• **What you are asked to do**: Copy the listing verbatim, excluding any images found in it.

• **Data segment**:
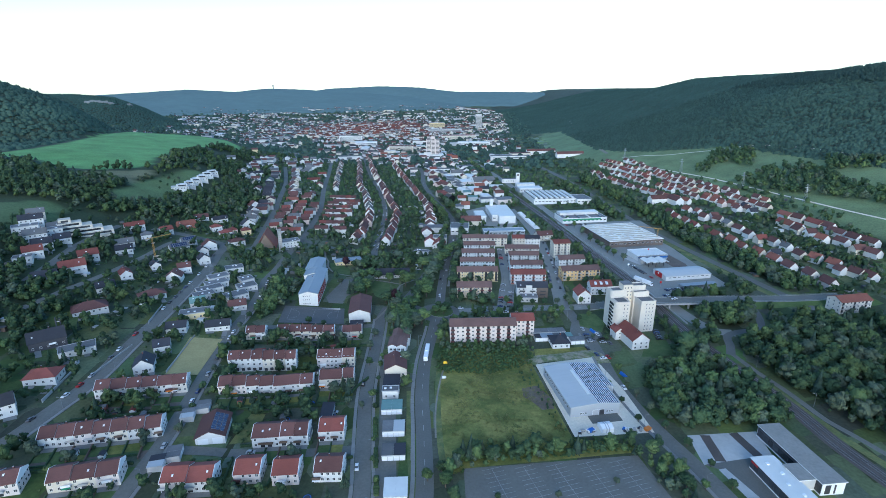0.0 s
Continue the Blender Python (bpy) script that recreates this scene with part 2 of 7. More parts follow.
# ---- mesh helpers ----
class Shape:
    """Vertices, faces and material slots of one mesh."""

    def __init__(self):
        self.v, self.f, self.m = [], [], []

    def face(self, pts, mi=0):
        n = len(self.v)
        self.v += pts
        self.f.append(tuple(range(n, n + len(pts))))
        self.m.append(mi)

    def box(self, x0, x1, y0, y1, z0, z1, mi=0, top=None):
        n = len(self.v)
        self.v += [(x0, y0, z0), (x1, y0, z0), (x1, y1, z0), (x0, y1, z0), (x0, y0, z1), (x1, y0, z1), (x1, y1, z1), (x0, y1, z1)]
        self.f += [tuple(n + i for i in q) for q in ((3, 2, 1, 0), (4, 5, 6, 7), (0, 1, 5, 4), (1, 2, 6, 5), (2, 3, 7, 6), (3, 0, 4, 7))]
        self.m += [mi, mi if top is None else top, mi, mi, mi, mi]
        return self

    def prism(self, section, x0, x1, mi=0):
        """A closed section of (y, z) points drawn along x."""
        n, k = len(self.v), len(section)
        self.v += [(x0, y, z) for y, z in section] + [(x1, y, z) for y, z in section]
        self.f += [tuple(n + i for i in range(k))[::-1], tuple(n + k + i for i in range(k))]
        self.m += [mi, mi]
        for i in range(k):
            j = (i + 1) % k
            self.f.append((n + i, n + j, n + k + j, n + k + i))
            self.m.append(mi)
        return self

    def column(self, outline, z0, z1, mi=0, top=None):
        """A closed outline of (x, y) points drawn upwards."""
        n, k = len(self.v), len(outline)
        self.v += [(x, y, z0) for x, y in outline] + [(x, y, z1) for x, y in outline]
        self.f += [tuple(n + i for i in range(k))[::-1], tuple(n + k + i for i in range(k))]
        self.m += [mi, mi if top is None else top]
        for i in range(k):
            j = (i + 1) % k
            self.f.append((n + i, n + j, n + k + j, n + k + i))
            self.m.append(mi)
        return self

    def tube(self, ax, ay, az, bx, by, bz, r0, r1, mi=0, k=6):
        a, b = Vector((ax, ay, az)), Vector((bx, by, bz))
        d = (b - a).normalized()
        u = d.orthogonal().normalized()
        w = d.cross(u)
        n = len(self.v)
        for p, r in ((a, r0), (b, r1)):
            self.v += [tuple(p + (u * math.cos(i * 2 * math.pi / k) + w * math.sin(i * 2 * math.pi / k)) * r) for i in range(k)]
        for i in range(k):
            j = (i + 1) % k
            self.f.append((n + i, n + j, n + k + j, n + k + i))
            self.m.append(mi)
        self.f += [tuple(n + i for i in range(k))[::-1], tuple(n + k + i for i in range(k))]
        self.m += [mi, mi]
        return self

    def mesh(self, name, mats):
        me = bpy.data.meshes.new(name)
        me.from_pydata(self.v, [], self.f)
        for m in mats if isinstance(mats, (list, tuple)) else [mats]:
            me.materials.append(m)
        me.polygons.foreach_set("material_index", self.m)
        me.update()
        return me


def part(name, shape, mats, parent=None, m=None, label=""):
    """One mesh object (from a Shape or a shared mesh) under a thing or a part."""
    me = shape.mesh(name, mats) if isinstance(shape, Shape) else shape
    ob = new(name, me)
    if parent is not None:
        ob.parent = parent
    if m is not None:
        ob.matrix_basis = m
    if label:
        ob["label"] = label
    return ob


def thing(name, m, label, category, group="", kind=""):
    ob = new(name)
    ob.matrix_basis = m
    ob.empty_display_size = 0.5
    return tagged(ob, label, category, group, kind)


SHARED = {}


def shared(key, make):
    if key not in SHARED:
        SHARED[key] = make()
    return SHARED[key]


def bulk_mesh(name, verts, faces, mats, index=None, smooth=False):
    """A big mesh from arrays; faces all triangles or all quads."""
    me = bpy.data.meshes.new(name)
    k, n = faces.shape[1], len(faces)
    me.vertices.add(len(verts))
    me.vertices.foreach_set("co", np.ascontiguousarray(verts, np.float32).ravel())
    me.loops.add(n * k)
    me.loops.foreach_set("vertex_index", np.ascontiguousarray(faces, np.int32).ravel())
    me.polygons.add(n)
    me.polygons.foreach_set("loop_start", np.arange(0, n * k, k, dtype=np.int32))
    for m in mats:
        me.materials.append(m)
    if index is not None:
        me.polygons.foreach_set("material_index", np.ascontiguousarray(index, np.int32))
    me.polygons.foreach_set("use_smooth", np.full(n, smooth))
    me.update(calc_edges=True)
    me.validate()
    return me



# ---- the lie of the land ----
def seg_dist(px, py, poly):
    """Signed distance to an open polyline (positive to its right)."""
    best = np.full(px.shape, 1e9)
    sign = np.ones(px.shape)
    n = len(poly) - 1
    for i, ((ax, ay), (bx, by)) in enumerate(zip(poly, poly[1:])):
        dx, dy = bx - ax, by - ay
        t = ((px - ax) * dx + (py - ay) * dy) / (dx * dx + dy * dy)
        t = np.clip(t, 0 if i else -9, 1 if i < n - 1 else 9)
        ex, ey = px - ax - t * dx, py - ay - t * dy
        d = np.hypot(ex, ey)
        near = d < best
        best = np.where(near, d, best)
        sign = np.where(near, np.where(dx * ey - dy * ex < 0, 1.0, -1.0), sign)
    return best * sign

RIGHT_FOOT = [(729, -400), (494, 0), (259, 400), (82, 700), (-20, 900), (-70, 1080), (-95, 1350), (-190, 2300), (-250, 3000), (-500, 4200)]
LEFT_FOOT = [(-130, -400), (-130, 300), (-160, 450), (-178, 560), (-170, 640), (-200, 750), (-270, 900), (-340, 1080), (-480, 1280), (-900, 1420)]
NEAR_RIDGE = [(-1500, 300, 190), (-1170, 590, 190), (-1020, 720, 186), (-956, 803, 169), (-931, 831, 155), (-913, 851, 144), (-894, 871, 128), (-877, 888, 110), (-859, 905, 90), (-837, 925, 65)]
BACK_RIDGE = [(-2600, 1350, 140), (-1679, 1569, 141), (-1629, 1621, 140), (-1543, 1702, 128), (-1480, 1758, 92), (-1425, 1802, 52), (-1340, 1870, 12)]
FAR_RIDGE_1 = [(-3500, 2300, 115), (-2800, 2900, 112), (-2350, 3230, 145), (-2100, 3400, 128), (-1900, 3500, 150), (-1650, 3580, 140), (-1450, 3650, 118)]
FAR_RIDGE_2 = [(-1700, 4550, 150), (-1350, 4420, 164), (-1000, 4350, 152), (-700, 4430, 116), (-200, 4500, 112), (500, 4650, 100)]
PLATEAU_END = [(-380, 960), (-560, 1000), (-700, 960), (-820, 900), (-1000, 820)]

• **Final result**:
0.0 s
Continue the Blender Python (bpy) script that recreates this scene with part 2 of 7. More parts follow.
# ---- mesh helpers ----
class Shape:
    """Vertices, faces and material slots of one mesh."""

    def __init__(self):
        self.v, self.f, self.m = [], [], []

    def face(self, pts, mi=0):
        n = len(self.v)
        self.v += pts
        self.f.append(tuple(range(n, n + len(pts))))
        self.m.append(mi)

    def box(self, x0, x1, y0, y1, z0, z1, mi=0, top=None):
        n = len(self.v)
        self.v += [(x0, y0, z0), (x1, y0, z0), (x1, y1, z0), (x0, y1, z0), (x0, y0, z1), (x1, y0, z1), (x1, y1, z1), (x0, y1, z1)]
        self.f += [tuple(n + i for i in q) for q in ((3, 2, 1, 0), (4, 5, 6, 7), (0, 1, 5, 4), (1, 2, 6, 5), (2, 3, 7, 6), (3, 0, 4, 7))]
        self.m += [mi, mi if top is None else top, mi, mi, mi, mi]
        return self

    def prism(self, section, x0, x1, mi=0):
        """A closed section of (y, z) points drawn along x."""
        n, k = len(self.v), len(section)
        self.v += [(x0, y, z) for y, z in section] + [(x1, y, z) for y, z in section]
        self.f += [tuple(n + i for i in range(k))[::-1], tuple(n + k + i for i in range(k))]
        self.m += [mi, mi]
        for i in range(k):
            j = (i + 1) % k
            self.f.append((n + i, n + j, n + k + j, n + k + i))
            self.m.append(mi)
        return self

    def column(self, outline, z0, z1, mi=0, top=None):
        """A closed outline of (x, y) points drawn upwards."""
        n, k = len(self.v), len(outline)
        self.v += [(x, y, z0) for x, y in outline] + [(x, y, z1) for x, y in outline]
        self.f += [tuple(n + i for i in range(k))[::-1], tuple(n + k + i for i in range(k))]
        self.m += [mi, mi if top is None else top]
        for i in range(k):
            j = (i + 1) % k
            self.f.append((n + i, n + j, n + k + j, n + k + i))
            self.m.append(mi)
        return self

    def tube(self, ax, ay, az, bx, by, bz, r0, r1, mi=0, k=6):
        a, b = Vector((ax, ay, az)), Vector((bx, by, bz))
        d = (b - a).normalized()
        u = d.orthogonal().normalized()
        w = d.cross(u)
        n = len(self.v)
        for p, r in ((a, r0), (b, r1)):
            self.v += [tuple(p + (u * math.cos(i * 2 * math.pi / k) + w * math.sin(i * 2 * math.pi / k)) * r) for i in range(k)]
        for i in range(k):
            j = (i + 1) % k
            self.f.append((n + i, n + j, n + k + j, n + k + i))
            self.m.append(mi)
        self.f += [tuple(n + i for i in range(k))[::-1], tuple(n + k + i for i in range(k))]
        self.m += [mi, mi]
        return self

    def mesh(self, name, mats):
        me = bpy.data.meshes.new(name)
        me.from_pydata(self.v, [], self.f)
        for m in mats if isinstance(mats, (list, tuple)) else [mats]:
            me.materials.append(m)
        me.polygons.foreach_set("material_index", self.m)
        me.update()
        return me


def part(name, shape, mats, parent=None, m=None, label=""):
    """One mesh object (from a Shape or a shared mesh) under a thing or a part."""
    me = shape.mesh(name, mats) if isinstance(shape, Shape) else shape
    ob = new(name, me)
    if parent is not None:
        ob.parent = parent
    if m is not None:
        ob.matrix_basis = m
    if label:
        ob["label"] = label
    return ob


def thing(name, m, label, category, group="", kind=""):
    ob = new(name)
    ob.matrix_basis = m
    ob.empty_display_size = 0.5
    return tagged(ob, label, category, group, kind)


SHARED = {}


def shared(key, make):
    if key not in SHARED:
        SHARED[key] = make()
    return SHARED[key]


def bulk_mesh(name, verts, faces, mats, index=None, smooth=False):
    """A big mesh from arrays; faces all triangles or all quads."""
    me = bpy.data.meshes.new(name)
    k, n = faces.shape[1], len(faces)
    me.vertices.add(len(verts))
    me.vertices.foreach_set("co", np.ascontiguousarray(verts, np.float32).ravel())
    me.loops.add(n * k)
    me.loops.foreach_set("vertex_index", np.ascontiguousarray(faces, np.int32).ravel())
    me.polygons.add(n)
    me.polygons.foreach_set("loop_start", np.arange(0, n * k, k, dtype=np.int32))
    for m in mats:
        me.materials.append(m)
    if index is not None:
        me.polygons.foreach_set("material_index", np.ascontiguousarray(index, np.int32))
    me.polygons.foreach_set("use_smooth", np.full(n, smooth))
    me.update(calc_edges=True)
    me.validate()
    return me



# ---- the lie of the land ----
def seg_dist(px, py, poly):
    """Signed distance to an open polyline (positive to its right)."""
    best = np.full(px.shape, 1e9)
    sign = np.ones(px.shape)
    n = len(poly) - 1
    for i, ((ax, ay), (bx, by)) in enumerate(zip(poly, poly[1:])):
        dx, dy = bx - ax, by - ay
        t = ((px - ax) * dx + (py - ay) * dy) / (dx * dx + dy * dy)
        t = np.clip(t, 0 if i else -9, 1 if i < n - 1 else 9)
        ex, ey = px - ax - t * dx, py - ay - t * dy
        d = np.hypot(ex, ey)
        near = d < best
        best = np.where(near, d, best)
        sign = np.where(near, np.where(dx * ey - dy * ex < 0, 1.0, -1.0), sign)
    return best * sign

RIGHT_FOOT = [(729, -400), (494, 0), (259, 400), (82, 700), (-20, 900), (-70, 1080), (-95, 1350), (-190, 2300), (-250, 3000), (-500, 4200)]
LEFT_FOOT = [(-130, -400), (-130, 300), (-160, 450), (-178, 560), (-170, 640), (-200, 750), (-270, 900), (-340, 1080), (-480, 1280), (-900, 1420)]
NEAR_RIDGE = [(-1500, 300, 190), (-1170, 590, 190), (-1020, 720, 186), (-956, 803, 169), (-931, 831, 155), (-913, 851, 144), (-894, 871, 128), (-877, 888, 110), (-859, 905, 90), (-837, 925, 65)]
BACK_RIDGE = [(-2600, 1350, 140), (-1679, 1569, 141), (-1629, 1621, 140), (-1543, 1702, 128), (-1480, 1758, 92), (-1425, 1802, 52), (-1340, 1870, 12)]
FAR_RIDGE_1 = [(-3500, 2300, 115), (-2800, 2900, 112), (-2350, 3230, 145), (-2100, 3400, 128), (-1900, 3500, 150), (-1650, 3580, 140), (-1450, 3650, 118)]
FAR_RIDGE_2 = [(-1700, 4550, 150), (-1350, 4420, 164), (-1000, 4350, 152), (-700, 4430, 116), (-200, 4500, 112), (500, 4650, 100)]
PLATEAU_END = [(-380, 960), (-560, 1000), (-700, 960), (-820, 900), (-1000, 820)]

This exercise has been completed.